The recent CHIPS act gave Intel what, like $20 billion in subsidies. Guess what? That's what governments do to stimulate economic growth.

[–] [email protected] 0 points 1 year ago (1 children)

Odder that you keep making false arguments and pretending they are my arguments.

[–] [email protected] 0 points 1 year ago (1 children)

Huawei, which is heavily subsidized by the CCP.

This statement is literally irrelevant because, guess what, every reasonable country subsidizes their domestic industries. I've proven that and you're unwilling to accept that state-owned enterprises (which exist, by the way) are different from private companies.

I'll help you out: Intel is a private company. Amtrak is not. Alibaba is a private company, CRRC is not. Huawei is a private company, CNPC is not.

[–] [email protected] 0 points 1 year ago (1 children)

I'm sure everyone is very proud of you for repeating things that I stated previously in this thread and pretending they are your argument.

Wait right here, I'll find someone who can slow clap for you(I feel like you'll be able to understand the clap better that way).

[–] [email protected] 0 points 1 year ago (1 children)

So... you don't have an argument? Great!

[–] [email protected] 0 points 1 year ago (1 children)

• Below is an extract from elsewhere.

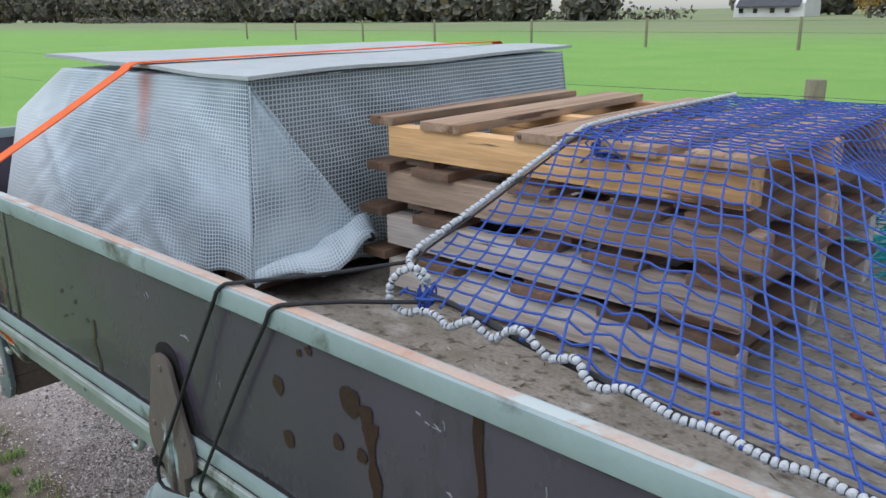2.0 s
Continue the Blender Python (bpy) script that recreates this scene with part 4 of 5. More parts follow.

An argument against you repeating what I said and agreeing with me?

No, I stand by what I said and you parroted.

[–] [email protected] 0 points 1 year ago (1 children)

so... you really do have no argument, huh? You claim that taking state subsidies makes a company state-sponsored.

I claim that that's stupid, because it means that Intel and Microsoft would be considered state-sponsored enterprises.

[–] [email protected] 0 points 1 year ago (1 children)

I don't have an argument against my own argument, no.

Regardless of what you claim I claim, you've already taken my side on all of this.

Thank you for your support!.

[–] [email protected] 0 points 1 year ago

So, you really don't have an argument, huh?